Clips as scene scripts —
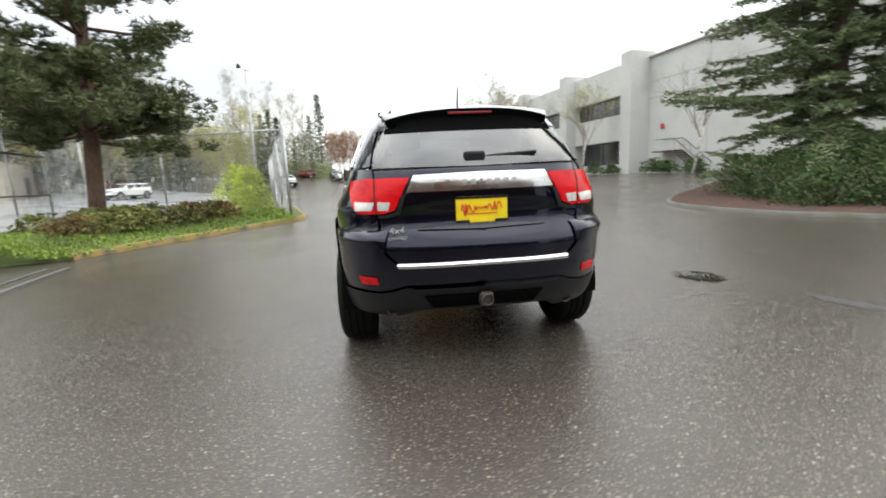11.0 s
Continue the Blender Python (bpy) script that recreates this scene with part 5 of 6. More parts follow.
def concrete_building():
    b = thing("concrete_office_building", "pale grey two-storey concrete panel building with dark window bands", "building", frame_at(20, -25.1, 11, 0.4))
    H = 10.4
    MB().box((4.8, -6, H / 2 - 0.4), (17.6, 12, H + 0.8)).ob("wall", TILTUP, b)
    for z in (8.3, 6.9):
        MB().box((4.8, 0.004, z), (17.4, 0.03, 0.05)).ob("reveal_joint", mat("joint_shadow_gap", (0.30, 0.30, 0.29), None, 0.9), b)
    for u in (0.4, 7.0):
        MB().box((u, 0.004, H / 2), (0.03, 0.03, H)).ob("panel_joint", CONCRETE, b)
    MB().box((4.8, -5.9, H + 0.03), (17.8, 12.2, 0.12)).ob("coping", CONCRETE, b)
    u0 = 13.7
    for k in range(7):
        u = u0 + 9.9 * k
        MB().box((u, 0.75, H / 2 + 0.1), (1.3, 2.6, H + 0.9)).ob("pillar", TILTUP, b)
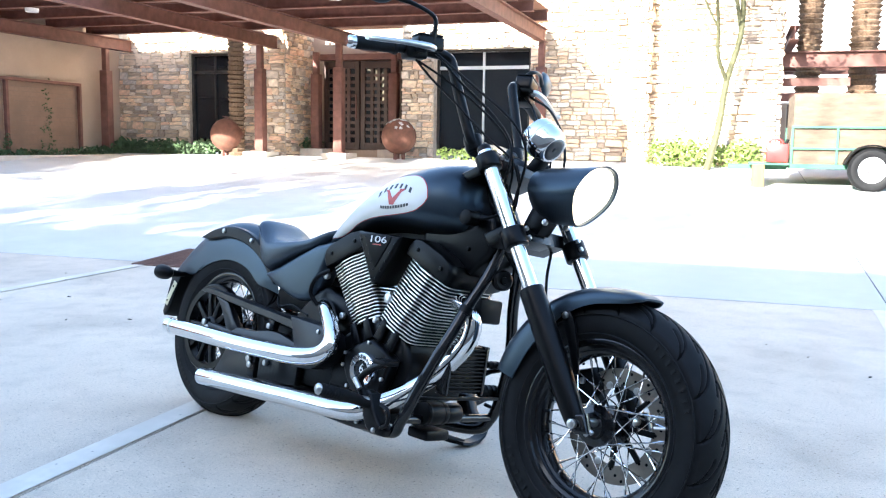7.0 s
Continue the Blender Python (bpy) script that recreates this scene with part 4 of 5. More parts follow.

Prompt — Copy the data character for character, but drop all pictures from the copy.

Answer in full —
11.0 s
Continue the Blender Python (bpy) script that recreates this scene with part 5 of 6. More parts follow.
def concrete_building():
    b = thing("concrete_office_building", "pale grey two-storey concrete panel building with dark window bands", "building", frame_at(20, -25.1, 11, 0.4))
    H = 10.4
    MB().box((4.8, -6, H / 2 - 0.4), (17.6, 12, H + 0.8)).ob("wall", TILTUP, b)
    for z in (8.3, 6.9):
        MB().box((4.8, 0.004, z), (17.4, 0.03, 0.05)).ob("reveal_joint", mat("joint_shadow_gap", (0.30, 0.30, 0.29), None, 0.9), b)
    for u in (0.4, 7.0):
        MB().box((u, 0.004, H / 2), (0.03, 0.03, H)).ob("panel_joint", CONCRETE, b)
    MB().box((4.8, -5.9, H + 0.03), (17.8, 12.2, 0.12)).ob("coping", CONCRETE, b)
    u0 = 13.7
    for k in range(7):
        u = u0 + 9.9 * k
        MB().box((u, 0.75, H / 2 + 0.1), (1.3, 2.6, H + 0.9)).ob("pillar", TILTUP, b)
7.0 s
Continue the Blender Python (bpy) script that recreates this scene with part 4 of 5. More parts follow.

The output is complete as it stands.